Utterances¶

Provides the Uttterance and Utterances classes

An utterance correspond to a sentence, or a speech segment, that is processed individually by an extraction pipeline. An utterance is defined by one of the following format:

2-uple: <utterance-id> <audio-file>
3-uple: <utterance-id> <audio-file> <speaker-id>
4-uple: <utterance-id> <audio-file> <tstart> <tstop>
5-uple: <utterance-id> <audio-file> <speaker-id> <tstart> <tstop>

Note

Most of shennong components (processors and post processors) work directly on individual audio files. Utterances are used when training a VtlnProcessor or extracting features from a shennong.pipeline.

shennong.utterances.VALID_FORMATS = {1: '<utterance-id> <audio-file>', 2: '<utterance-id> <audio-file> <speaker-id>', 3: '<utterance-id> <audio-file> <tstart> <tstop>', 4: '<utterance-id> <audio-file> <speaker-id> <tstart> <tstop>'}¶: The valid formats for an utterance, as detailed above

class shennong.utterances.Utterance(*args)[source]¶

Bases: object

Manage a single utterance

The class Utterance manages individual utterances and basically give access to their components: name, speaker, corresponding audio segment. The utterance must be defined by one of the formats defined above.

Parameters: *args – The arguments must be 2, 3, 4 or 5. The number of arguments defines the utterance format and the signification of each positional argument (see VALID_FORMATS)
Raises: ValueError – If the arguments are not 2, 3, 4 or 5, or if the utterance cannot be created from them (for instance the audio file is not readable)

property format¶: The utterance format code

property name¶: The utterance name, or <utterance-id>

property audio_file¶: The audio file attached to the utterance

property speaker¶: The utterance speaker, or None if no speaker information

property tstart¶: The utterance onset time in the audio file, or None

property tstop¶: The utterance offset time in the audio file, or None

property duration¶: The utterance duration in seconds

load_audio()[source]¶: Returns the utterance’s Audio data

class shennong.utterances.Utterances(utterances)[source]¶

Bases: object

Manages a collection of Utterance.

The Utterances manages a collection of utterances and allows to iterate over the utterances by name or by speaker, as well as generating sub-utterances fit to a particular duration.

The following conditions apply:

All utterances in the collection must have the same format
All utterances must have a unique name

Parameters: utterances (list of Utterance or list of tuples) – The utterances to be stored
Raises: ValueError – If the utterances cannot be created because of the above conditions, or because one of the utterances if not valid

classmethod load(filename)[source]¶

Returns utterances loaded from a file

All the lines in the must conform to the same utterance format.
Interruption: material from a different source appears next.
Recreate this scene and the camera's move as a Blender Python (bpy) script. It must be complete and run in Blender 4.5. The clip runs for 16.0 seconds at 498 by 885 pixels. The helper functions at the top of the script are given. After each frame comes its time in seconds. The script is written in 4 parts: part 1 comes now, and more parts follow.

Parameters: filename (str) – The file to load
Raises: ValueError – If the filename is not found, if all the utterances do not have the same format, if all the <utterance-id> are not unique or if some defined utterances are not valid (audio file not found for instance).

save(filename)[source]¶

Writes the utterances to file

Parameters: filename (str) – The filename to write

format(type=<class 'int'>)[source]¶

Returns the utterances format

Parameters: type (optional, int or str) – When int return the format code, when str returns it’s string representation
Raises: ValueError – If type is not int or str

has_speakers()[source]¶: Returns True if there is speaker information, False otherwise

by_speaker()[source]¶

Returns a dictionary of utterances indexed by speaker

The returned dictionary has speakers as keys and list of Utterance as values.

Raises: ValueError – If there is no speaker information

by_name()[source]¶

Returns a dictonary of utterances indexed by name

The returned dictionary has utterance names as keys and Utterance instances as values.

duration()[source]¶: Returns the total duration of the utterances in seconds

fit_to_duration(duration, truncate=False, shuffle=False)[source]¶

Returns a subset of utterances, keeping duration sec per speaker

Parameters

duration (float) – The duration to keep per speaker, in seconds
truncate (bool, optional) – When True, truncate the the total duration to the one available if there is not enough data. When False, raise an error if the duration cannot be returned for a speaker. Default to False.
shuffle (bool, optional) – When True, shuffle the utterances before extracting segments. When False, take them in order. Default to False.

Returns

utterances (Utterances) – The utterances segments fitting the given duration for each speaker

Raises

ValueError – If the utterances are not defined by speakers. When duration is not strictly positive or, when truncate is True, if a speaker has not enough data to build segments.